History

Event Streaming Primer

One cannot understand the problems RStreams solves or reason about its implementation/usage without a fundamental understanding of event streaming compared to traditional microservices approaches.

Summary

Some systems work with parties that are constantly generating new data. Client data flowing from these parties tends to flow in a sequential order that we call an event stream. The events in this stream get transformed, enriched, and used to trigger subsequent events. Event stream processing, in concert with general purpose messaging, is a loosely coupled, scalable pattern ideal for designing enterprise systems built to handle continuous data flow. RStreams is just such a system.

What’s a Stream

The traditional definition of a stream is a sequence of data elements that move from a source to a sink.

Source Tranform Sink Stream

Sources generate the data that feeds the start of the stream. A source may get the data to feed into the stream from a file, from an HTTP request, from a database or by reading from another stream.

The transform step(s) of a stream processes and possibly modifies the data that moves through a stream. Transform steps may parse data, filter data, zip/unzip content, enrich data form other sources or aggregate data.

The sink is the final step in a stream, which collects and stores the final transformed data. A sink can write a new file, update a database, collect data into an array or write to another stream.

Streams may be implemented with a push or pull model. The main difference between the two models is which end of the stream is in control of data moving through the stream. In a push model the source will push data to the next transform step until it reaches the sink. In a pull model the sink will pull/request data from the previous steps until it reaches the source. Node and Rust streams APIs use the pull model.

Continuous data systems before event streaming

Before the cloud and before products were designed to work well with big data problems, batch processing was the preferred method to create solutions for continuous data in/out. The producer of the data would batch up and send a file to the System. The Core microservice of that system, often running on a periodic timer, would look for and find the newly deposited file and batch up the ingestion of the file into the source-of-truth database it encapsulates.

Some other microservice, say the data warehouse microservice, running on a periodic timer of its own, would hit the Core microservice interface and query for change. It would suck the data over in batch and plant a file of its own somewhere for the data warehouse microservice to act on.

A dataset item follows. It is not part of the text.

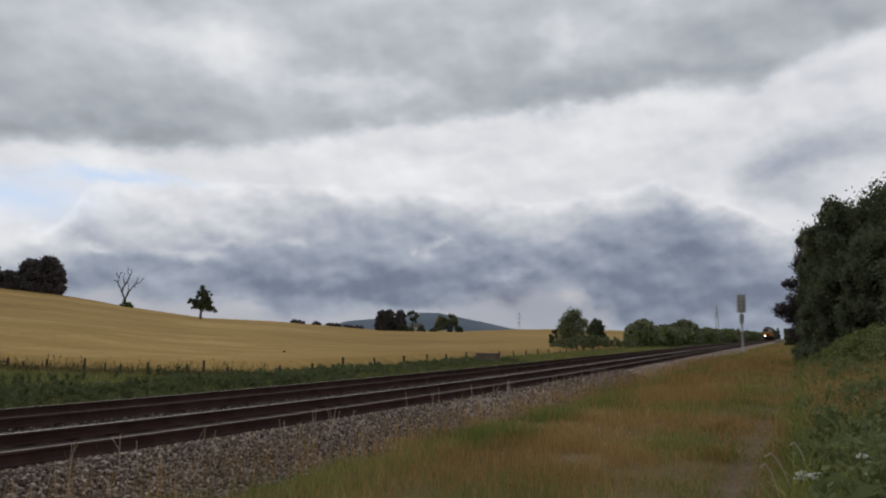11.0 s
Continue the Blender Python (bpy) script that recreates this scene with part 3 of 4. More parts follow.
def field_tree(az, r):
    """Ragged tree: drooping side limbs, a thin leaning top and holes in the crown."""
    rng = np.random.default_rng(8)
    x, y = polar(az, r)
    root = thing("tree", pose(x, y, float(land(x, y)) - 0.3, 0, 0, az), "small ragged half-dead tree standing in ripe corn", "tree")
    bm = bmesh.new()
    rod(bm, (0, 0, 0), (0.0, 0, 3.2), 0.42, 0.32, 10)
    rod(bm, (0.0, 0, 3.2), (0.2, 0, 9.6), 0.32, 0.08, 8)
    pts = [(0.1, 0.1, 9.9, 0.85), (0.35, -0.2, 8.7, 0.9), (-0.2, 0.3, 7.7, 0.8), (0.9, 0, 6.5, 0.95), (0.6, 0.8, 5.2, 0.95), (-0.7, -0.5, 4.6, 1.0), (0.2, -0.7, 3.8, 1.1), (1.3, -0.3, 4.2, 0.9), (0.6, 0, 7.5, 0.9), (-1.4, 0.2, 5.9, 0.75), (1.9, 0.3, 5.2, 0.9), (-1.6, -0.2, 4.1, 0.8), (2.1, 0, 3.5, 0.7), (1.5, -0.3, 7.6, 0.6), (1.2, 0.2, 8.7, 0.55), (-0.9, 0.1, 8.4, 0.6), (-1.2, -0.2, 7.1, 0.6)]
    sides = ((-1.3, 0.2, 4.9), (-2.3, 0.4, 5.5), (-3.1, 0.3, 6.1), (-3.6, 0.1, 5.3), (-2.6, 0.6, 3.6), (2.2, 0.2, 6.6), (2.7, -0.3, 5.5), (2.6, 0.4, 4.1), (3.5, 0.2, 3.6),
             (4.3, 0.1, 2.8), (2.9, 0.3, 7.9), (2.1, -0.2, 8.7), (0.4, 2.6, 6.0), (-0.4, -2.6, 5.4), (1.0, -2.4, 4.0), (0.2, 2.3, 3.8))
    for sx, sy, sz in sides:
        h = min(8.5, max(2.6, sz - 0.35 * abs(sx) + (1.2 if sz < 4 else 0)))
        limb(bm, rng, ((0.1, 0, h), (sx * 0.55, sy * 0.5, (h + sz) / 2 + 0.5), (sx, sy, sz)), 0.12, 0.04, 1, 0.8)
        thin = 0.35 if sz > 7.5 else 0.45 + 0.3 * rng.random()
        pts.append((sx, sy, sz, thin))
        pts.append((sx * 0.62, sy * 0.6, (h + sz) / 2 + 0.35, thin * 1.05))
    part("trunk", bm, bark, root)
    part_of("crown", leaf_cloud(rng, pts, 7500, 0.17, "crown", leaf_dark), root)


field_tree(40.9, 258)

# clump on the far side of the corn
for az, r, h, w, k in ((28.55, 394, 10.2, 7.5, 14), (28.0, 396, 10.6, 7.5, 143), (27.25, 396, 10.6, 8, 141)):
    bush(*polar(az, r), h, w, k, leaf_copper, "dark upright tree in a dense clump amid the corn", "tree", "field clump", leaves=7000, size=0.30, lumps=46, category="tree")
broad_tree(*polar(26.35, 398), 10.2, 6.0, 142, leaf_dark, "thin high-crowned tree at the edge of the clump", group="field clump", leaves=2600, size=0.26, lumps=11, low=0.42)
for az, r, h, w, k in ((24.4, 392, 7.6, 7.5, 16), (23.55, 394, 8.4, 7.0, 161)):
    broad_tree(*polar(az, r), h, w, k, leaf_olive, "round grey-green tree amid the corn", group="field clump", leaves=5200, size=0.28, lumps=24, low=0.16)
bush(*polar(23.74, 388), 4.6, 2.4, 174, leaf_copper, "narrow dark bush before the grey-green trees", "shrub", "field clump", leaves=1500, size=0.26, lumps=14)
for az, r, h, w, k in ((27.1, 388, 3.6, 4.5, 17), (25.7, 390, 3.6, 3.4, 171), (23.05, 390, 2.8, 4.4, 172), (26.5, 389, 2.2, 5, 173), (24.9, 389, 1.8, 4, 175)):
    bush(*polar(az, r), h, w, k, leaf_dark, "small green bush at the edge of the clump", "shrub", "field clump", leaves=1200, size=0.3, lumps=12)
for i, az in enumerate((30.0, 30.2, 30.75, 31.05, 31.65, 31.95, 32.25, 33.1, 34.2, 34.6)):
    bush(*polar(az, 402 - 9 * (az - 30)), 1.0 + 0.5 * (i * 37 % 10) / 10, 3.0 + i % 3, 200 + i, leaf_copper, "small dark hedge bush on the field skyline", "shrub", "skyline hedge", leaves=500, size=0.4, lumps=8)
# trackside shrubs
bush(*on_line(-15.7, 88), 4.3, 4.0, 21, leaf_olive, "tall grey-green feathery trackside shrub", leaves=13000, size=0.065, lumps=44)
bush(*on_line(-14.8, 95), 3.3, 2.7, 22, leaf_dark, "dense dark green trackside shrub", leaves=9000, size=0.065, lumps=34)
bush(*on_line(-15.6, 80), 1.9, 1.1, 23, leaf_dark, "small upright dark trackside shrub", leaves=3000, size=0.06, lumps=14)
bush(*on_line(-13.4, 84), 1.1, 3.0, 24, leaf_mid, "low weedy bush before the trackside shrubs", leaves=1500, size=0.09, lumps=12)
for i, (u, y, h, w) in enumerate(((-13.6, 76, 0.9, 2.6), (-13.2, 80, 1.2, 2.6), (-13.3, 89, 1.3, 2.8), (-13.0, 94, 1.2, 2.8), (-12.8, 99, 1.1, 2.8), (-12.6, 104, 1.2, 3.0))):
    bush(*on_line(u, y), h, w, 240 + i, leaf_olive, "low weedy bush before the trackside shrubs", leaves=2200, size=0.06, depth=4.5, lumps=18)
HEDGE = ((109, 2.6, 4), (112, 3.7, 5), (118, 3.8, 6), (126, 3.1, 6), (132, 3.4, 7), (140, 2.8, 7), (147, 2.8, 6), (156, 3.2, 7), (166, 4.7, 7),
         (176, 3.2, 8), (190, 3.0, 9), (206, 3.4, 10), (225, 3.8, 11), (250, 3.6, 13), (292, 4.0, 16), (340, 4.0, 18), (400, 3.9, 22), (470, 4.2, 26), (560, 4.5, 32))
for i, (y, h, w) in enumerate(HEDGE):
    bush(*on_line(-11.8 - (i % 3) * 0.8, y), h - 0.15, w * 0.8 + 1.2, 30 + i, leaf_olive if i % 3 else leaf_mid, "overgrown green hedge shrub beside the railway", group="trackside hedge", leaves=5000, size=0.08 + y * 0.0005, depth=w * 1.2, lumps=60)
    if y > 128:
        bush(*on_line(-17, y + 4), h * 0.8, w, 330 + i, leaf_dark, "darker hedge shrub behind the trackside hedge", group="trackside hedge", leaves=2500, size=0.13 + y * 0.0006, depth=w, lumps=22)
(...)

Perhaps there would also be another microservice to generate analytics for interactive dashboards. That analytics microservice would likewise call the Core’s API to pull change from the core database, perhaps on a daily basis, and batch that into the analytics microservice’s database.

Challenges with this approach:

  • Batching and time
    Batching in this manner introduces big latencies in processing time at every level of the system and across all microservices since each is responsible to reach out and ask for the data it needs and does so with some large batch interval.

  • Batching, load and visibility
    A continuous stream of large batches of data, processed one at a time as a thing, introduces large operational challenges because of the complexity and the amount of time it takes to replay a batch when things go wrong with the batch system or with a customer’s own system. It is difficult to get visibility into what is happening and debug issues with large batches.

  • Microservices and cross-cutting change
    In a microservices world where each service encapsulates its data and requires that others ask for it, it makes cross-cutting change across the microservices of the system very challenging, say adding a new fundamental attribute to a core data type used in many of the system’s services.

  • Microservices coupling
    A recognized drawback with conventional microservice architectures is the coupling that occurs between microservices. Each service reaches out and asks another microservice for the data or state it needs, creating a network of dependencies. When a given microservice is down or overloaded, retries and queuing must be implemented at each point in the graph of calls made to another service.

Still, this is far better than monolithic, pre-microservice architectures to be certain, but there is a better way to organize services for a system designed to receive and generate a near continuous stream of data events.

Event streaming compared to APIs

The non-event streaming way has microservices reach out and pull data in that they need using microservice APIs, creating a directed graph of dependent API calls between microservices. This approach tightly couples various microservice API interfaces with the API data inputs/outputs. It puts code in the driver’s seat of the architecture.

Source Tranform Sink Stream

Event streaming turns the microservices approach on its head. With event streaming, the structure of the flow of data causes data to be pushed to the microservices that need them via queues of data, creating a directed graph of data streams, not API calls.

Source Tranform Sink Stream

The structure of the directed graph of streams is the application. This structure causes data to be pushed from where it is to where a microservice needs it, without tight coupling. Nothing is free in life and event streaming has its own drawbacks. Change doesn’t revolve around modifying APIs as in the traditional microservices approach, instead it revolves around changing data contracts, say adding an attribute to an object that flows everywhere.

This cost is easier to bear, however, because it more closely aligns behavior where the focus should be in today’ world - on the data. It means that data is the feature and the crux of where architecture and thought goes, not code. A large part of making an interesting change, such as adding a new major capability to a system, is just supporting receiving and streaming the new data attributes of system objects. for the new capabilities. The code to do something interesting with the data is often trivial by comparison to getting the data changes and contracts right and propagated.